Iranian Foreign Minister Mohammad Javad Zarif’s visit to the G-7 summit in France late last month was a surprise to many in the West. Some even viewed it as a good omen. But for the Iranian leadership, Zarif’s quick trip to Biarritz was always a long shot and with little chance to turn the tide in the U.S.-Iranian standoff. Such doubts were confirmed in the days that followed. U.S. President Donald Trump’s administration still refuses to lift sanctions on Iranian oil, and Tehran will not engage in direct talks with Washington until some unequivocal relief from sanctions is first provided by the U.S. side.

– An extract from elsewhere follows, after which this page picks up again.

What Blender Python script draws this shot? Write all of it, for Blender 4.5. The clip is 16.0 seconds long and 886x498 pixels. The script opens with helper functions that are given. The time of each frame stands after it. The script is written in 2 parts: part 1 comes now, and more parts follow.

Feel-good symbolism aside, Zarif departed Biarritz empty-handed. His next trip held more promise, anyway. Before he even arrived in Beijing, Zarif had already put pen to paper for China’s prominent Global Times. His call in that op-ed for consolidating what he labeled a “strategic partnership” with China is a recurrent aspiration of the leadership in Iran. But despite Tehran’s deep need for Beijing to come to its rescue, the prevailing view there is that a qualitatively different relationship with the Chinese government is needed before Iran can commit itself to becoming China’s anchor in Western Asia. The question is how China sees its own long-term interests in Iran.
In the big geopolitical clash that is underway between the United States and China, it makes little sense for Beijing to submit to Washington’s agenda of isolating Tehran. In fact, the Chinese have already openly breached U.S. economic sanctions on Iran by continuing to buy Iranian oil, among other things. Some observers go as far as predicting a wholesale Chinese bailout to rescue Iran from the claws of the Trump administration: “Iran is the key to China’s plans, just as China’s plans are key to Eurasia’s destiny,” the author Robert Kaplan recently wrote in the New York Times.